WRITTEN REQUEST: Copy all of the material word for word, except for the pictures.
^^^^^^^^^^^^^^^^
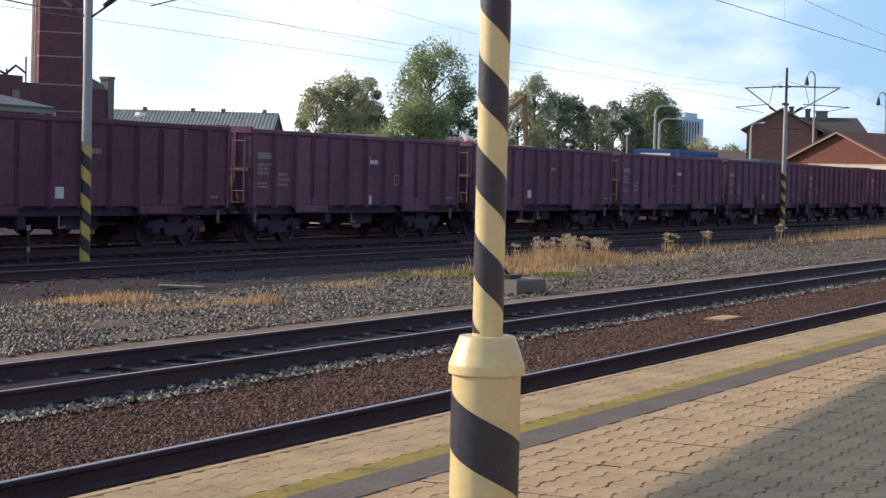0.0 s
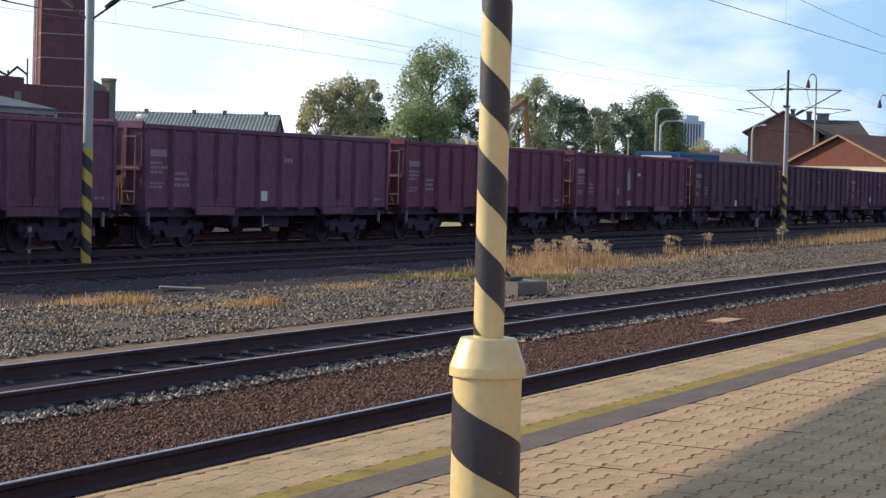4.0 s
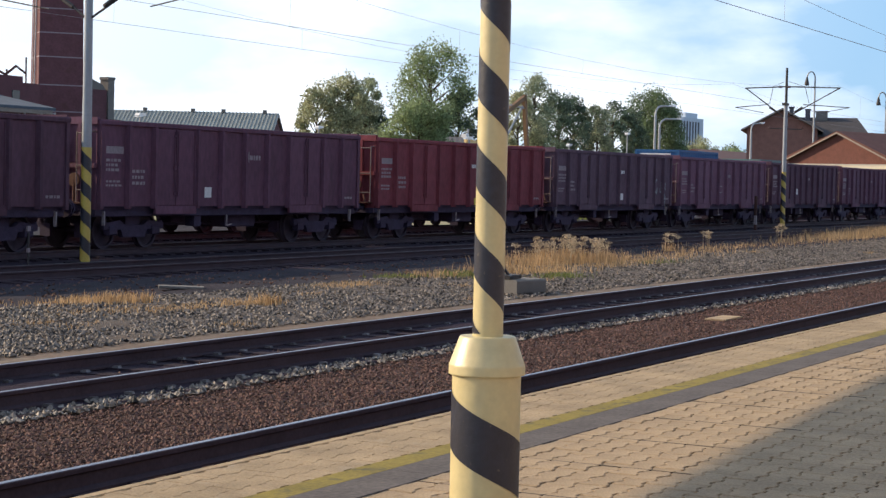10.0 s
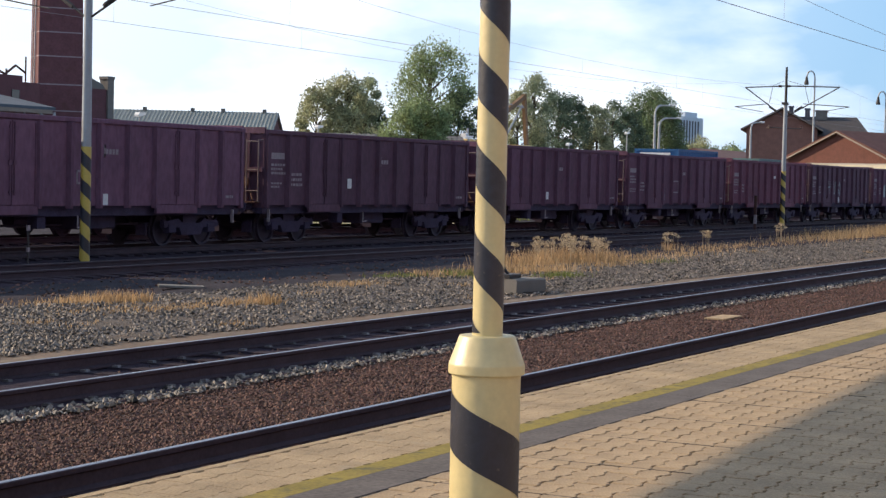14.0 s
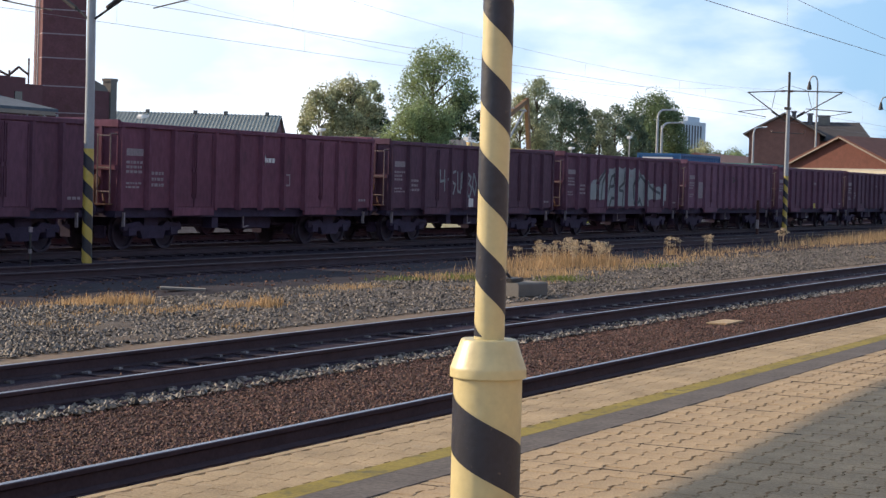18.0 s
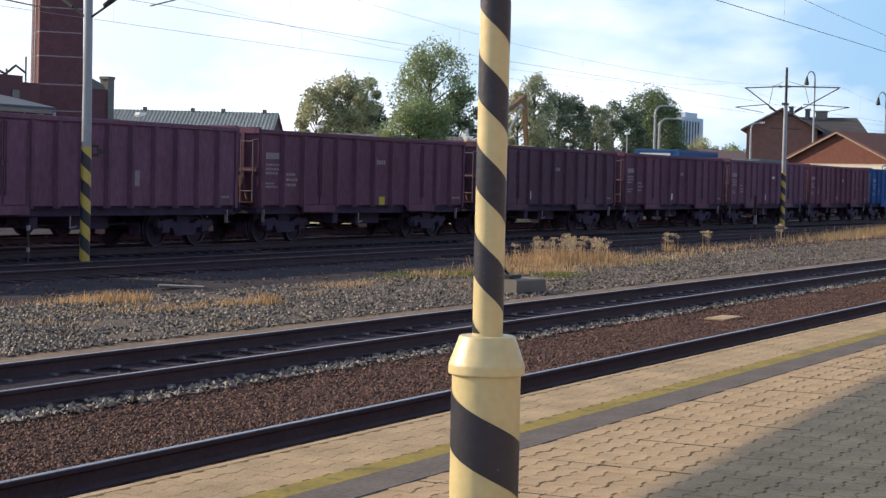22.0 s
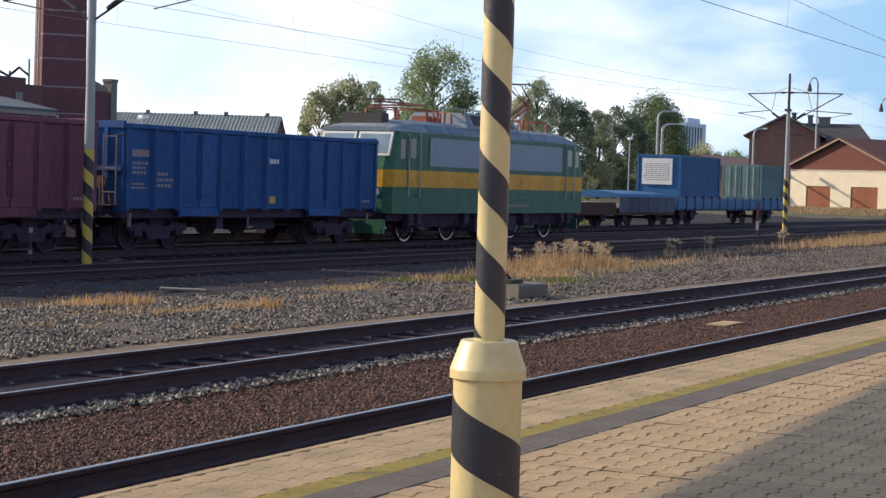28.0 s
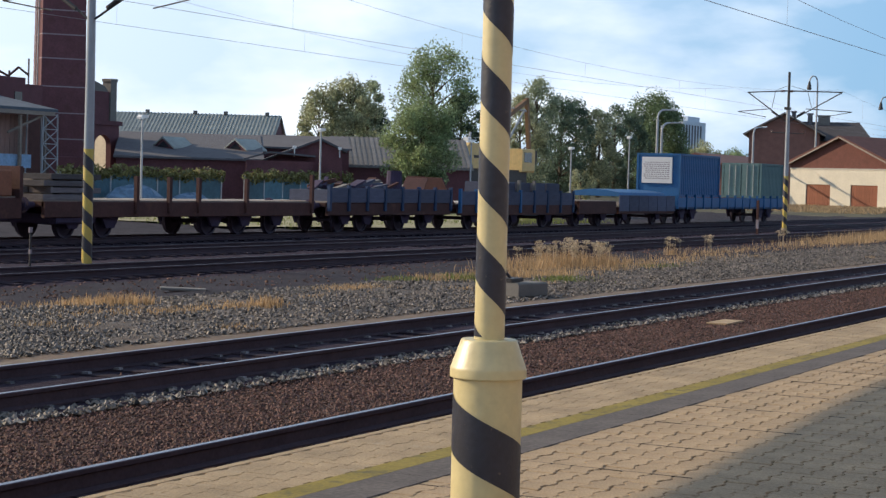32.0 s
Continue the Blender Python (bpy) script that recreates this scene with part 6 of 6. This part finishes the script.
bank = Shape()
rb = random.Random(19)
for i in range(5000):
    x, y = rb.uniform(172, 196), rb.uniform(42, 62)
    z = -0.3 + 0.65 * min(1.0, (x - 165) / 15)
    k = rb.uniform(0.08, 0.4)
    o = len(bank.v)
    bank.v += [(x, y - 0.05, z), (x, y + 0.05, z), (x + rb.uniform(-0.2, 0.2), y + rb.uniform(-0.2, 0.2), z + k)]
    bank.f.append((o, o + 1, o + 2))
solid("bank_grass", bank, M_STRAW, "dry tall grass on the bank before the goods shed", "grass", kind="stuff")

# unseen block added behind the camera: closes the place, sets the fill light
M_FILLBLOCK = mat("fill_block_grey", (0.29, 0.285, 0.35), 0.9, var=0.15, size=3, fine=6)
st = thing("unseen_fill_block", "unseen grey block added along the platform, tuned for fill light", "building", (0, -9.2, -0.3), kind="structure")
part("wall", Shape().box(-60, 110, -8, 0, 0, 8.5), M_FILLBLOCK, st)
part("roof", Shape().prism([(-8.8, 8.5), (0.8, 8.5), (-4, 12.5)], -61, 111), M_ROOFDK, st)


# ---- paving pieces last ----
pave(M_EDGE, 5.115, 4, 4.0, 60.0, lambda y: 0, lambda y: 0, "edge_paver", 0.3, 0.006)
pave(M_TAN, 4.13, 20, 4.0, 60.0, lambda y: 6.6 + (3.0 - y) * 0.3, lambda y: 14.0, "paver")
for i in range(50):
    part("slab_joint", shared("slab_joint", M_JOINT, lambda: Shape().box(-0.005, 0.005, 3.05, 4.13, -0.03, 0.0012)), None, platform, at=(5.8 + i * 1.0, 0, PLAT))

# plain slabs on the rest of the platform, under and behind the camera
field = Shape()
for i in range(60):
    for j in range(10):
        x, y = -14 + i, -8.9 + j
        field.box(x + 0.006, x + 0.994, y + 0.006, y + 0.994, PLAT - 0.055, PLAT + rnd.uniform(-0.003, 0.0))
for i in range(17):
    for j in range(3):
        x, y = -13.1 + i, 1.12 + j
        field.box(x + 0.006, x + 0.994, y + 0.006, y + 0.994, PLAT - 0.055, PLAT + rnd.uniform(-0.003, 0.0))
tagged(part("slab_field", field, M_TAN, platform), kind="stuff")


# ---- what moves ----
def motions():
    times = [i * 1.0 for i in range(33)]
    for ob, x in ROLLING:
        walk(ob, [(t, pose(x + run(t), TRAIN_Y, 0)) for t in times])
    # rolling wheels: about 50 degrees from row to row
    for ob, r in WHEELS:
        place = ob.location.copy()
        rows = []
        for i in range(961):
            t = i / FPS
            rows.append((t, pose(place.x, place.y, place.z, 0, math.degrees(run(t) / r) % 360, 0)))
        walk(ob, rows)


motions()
^^^^^^^^^^^^^^^^
THE COMPLETED TASK:
0.0 s
4.0 s
10.0 s
14.0 s
18.0 s
22.0 s
28.0 s
32.0 s
Continue the Blender Python (bpy) script that recreates this scene with part 6 of 6. This part finishes the script.
bank = Shape()
rb = random.Random(19)
for i in range(5000):
    x, y = rb.uniform(172, 196), rb.uniform(42, 62)
    z = -0.3 + 0.65 * min(1.0, (x - 165) / 15)
    k = rb.uniform(0.08, 0.4)
    o = len(bank.v)
    bank.v += [(x, y - 0.05, z), (x, y + 0.05, z), (x + rb.uniform(-0.2, 0.2), y + rb.uniform(-0.2, 0.2), z + k)]
    bank.f.append((o, o + 1, o + 2))
solid("bank_grass", bank, M_STRAW, "dry tall grass on the bank before the goods shed", "grass", kind="stuff")

# unseen block added behind the camera: closes the place, sets the fill light
M_FILLBLOCK = mat("fill_block_grey", (0.29, 0.285, 0.35), 0.9, var=0.15, size=3, fine=6)
st = thing("unseen_fill_block", "unseen grey block added along the platform, tuned for fill light", "building", (0, -9.2, -0.3), kind="structure")
part("wall", Shape().box(-60, 110, -8, 0, 0, 8.5), M_FILLBLOCK, st)
part("roof", Shape().prism([(-8.8, 8.5), (0.8, 8.5), (-4, 12.5)], -61, 111), M_ROOFDK, st)


# ---- paving pieces last ----
pave(M_EDGE, 5.115, 4, 4.0, 60.0, lambda y: 0, lambda y: 0, "edge_paver", 0.3, 0.006)
pave(M_TAN, 4.13, 20, 4.0, 60.0, lambda y: 6.6 + (3.0 - y) * 0.3, lambda y: 14.0, "paver")
for i in range(50):
    part("slab_joint", shared("slab_joint", M_JOINT, lambda: Shape().box(-0.005, 0.005, 3.05, 4.13, -0.03, 0.0012)), None, platform, at=(5.8 + i * 1.0, 0, PLAT))

# plain slabs on the rest of the platform, under and behind the camera
field = Shape()
for i in range(60):
    for j in range(10):
        x, y = -14 + i, -8.9 + j
        field.box(x + 0.006, x + 0.994, y + 0.006, y + 0.994, PLAT - 0.055, PLAT + rnd.uniform(-0.003, 0.0))
for i in range(17):
    for j in range(3):
        x, y = -13.1 + i, 1.12 + j
        field.box(x + 0.006, x + 0.994, y + 0.006, y + 0.994, PLAT - 0.055, PLAT + rnd.uniform(-0.003, 0.0))
tagged(part("slab_field", field, M_TAN, platform), kind="stuff")


# ---- what moves ----
def motions():
    times = [i * 1.0 for i in range(33)]
    for ob, x in ROLLING:
        walk(ob, [(t, pose(x + run(t), TRAIN_Y, 0)) for t in times])
    # rolling wheels: about 50 degrees from row to row
    for ob, r in WHEELS:
        place = ob.location.copy()
        rows = []
        for i in range(961):
            t = i / FPS
            rows.append((t, pose(place.x, place.y, place.z, 0, math.degrees(run(t) / r) % 360, 0)))
        walk(ob, rows)


motions()